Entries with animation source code

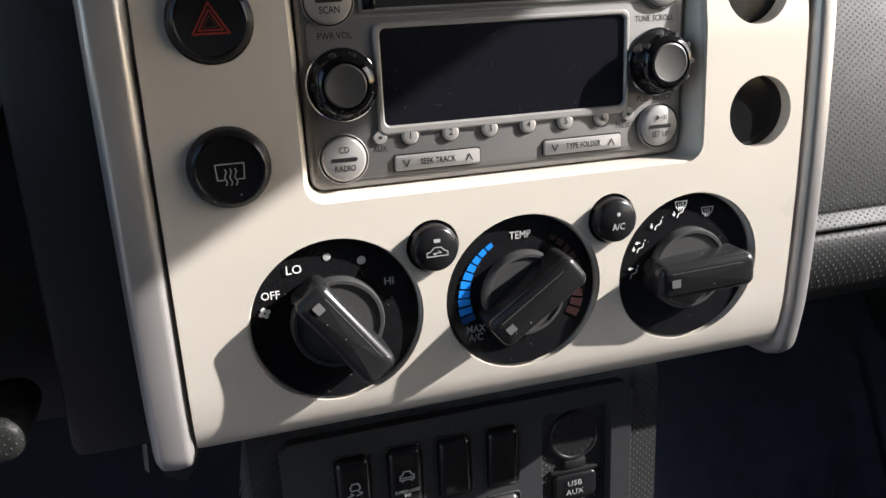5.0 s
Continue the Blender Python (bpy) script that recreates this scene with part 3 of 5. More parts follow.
BODY += [(-0.1400, -0.040), (-0.1390, -0.100)] + rr(-0.1385, 0.1, -0.1300, 0.0, 0.010, 4)[10:15]
BODY += [(-0.100, -0.1290), (-0.066, -0.1270), (-0.058, -0.1330), (-0.052, -0.150), (-0.043, -0.210), (-0.036, -0.280), (-0.032, -0.46), (0.1215, -0.46)]
bm = moulded(BODY, [circ(*CUP, 0.0485, 40), inset(list(reversed(BOOT_HOLE)), 0.002), inset(list(reversed(GATE_HOLE)), 0.002)], [], lambda u, v: (u, v, CT - 0.0015), 0.23, (0, 0, -1))
bevelled(part("body", bm, CONSOLE_DOT, console), 0.008, 4, 50)
CUP_PROFILE = [(0.0595, 0.0), (0.0588, 0.0035), (0.0568, 0.006), (0.0545, 0.0062), (0.0525, 0.0048), (0.0514, 0.002), (0.0506, 0.0006), (0.0484, 0.0), (0.0470, -0.0028), (0.0442, -0.012), (0.0412, -0.024), (0.0388, -0.040), (0.0370, -0.070), (0.033, -0.076), (0, -0.076)]
cup = lathe([(r * 0.955, h) for r, h in CUP_PROFILE], top(CUP[0], CUP[1], CT + 0.002), 64)
part("cup_holder", cup, CONSOLE, console, "round moulded cup holder")

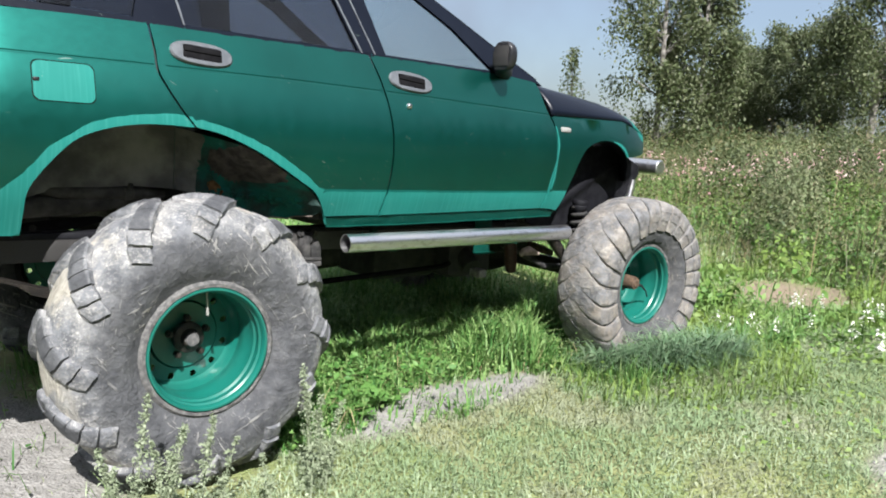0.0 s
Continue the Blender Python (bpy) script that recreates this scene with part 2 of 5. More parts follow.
def rubber_mat(name, mud_low, mud_high, mud_brown, rut):
    m = Nodes(name, 0.85, 0.0, 0.3)
    m.scatter()
    tread = m.attr("tread")
    patch = m.ramp(m.noise(7.5, 8, rough=0.72), 0.34, 0.64)
    flecks = m.ramp(m.noise(110, 5, rough=0.7), 0.50, 0.62)
    # furrows left in the mud, running round the tyre
    plain = m.coord
    wander, bend = m.t.nodes.new("ShaderNodeTexNoise"), m.t.nodes.new("ShaderNodeVectorMath")
    wander.inputs["Scale"].default_value, wander.inputs["Detail"].default_value = 8.0, 1.0
    bend.operation = "MULTIPLY_ADD"
    bend.inputs[1].default_value = (0.0, 0.075, 0.0)
    m.t.links.new(plain, wander.inputs["Vector"])
    m.t.links.new(wander.outputs["Color"], bend.inputs[0])
    m.t.links.new(plain, bend.inputs[2])
    m.coord = bend.outputs[0]
    lines = m.ramp(m.noise(1.0, 2, (9, 165, 9), rough=0.5), 0.40, 0.60)
    m.coord = plain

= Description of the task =
Calculate how many lines of the material include the string "Continue", and state that number by itself.

= Final result =
2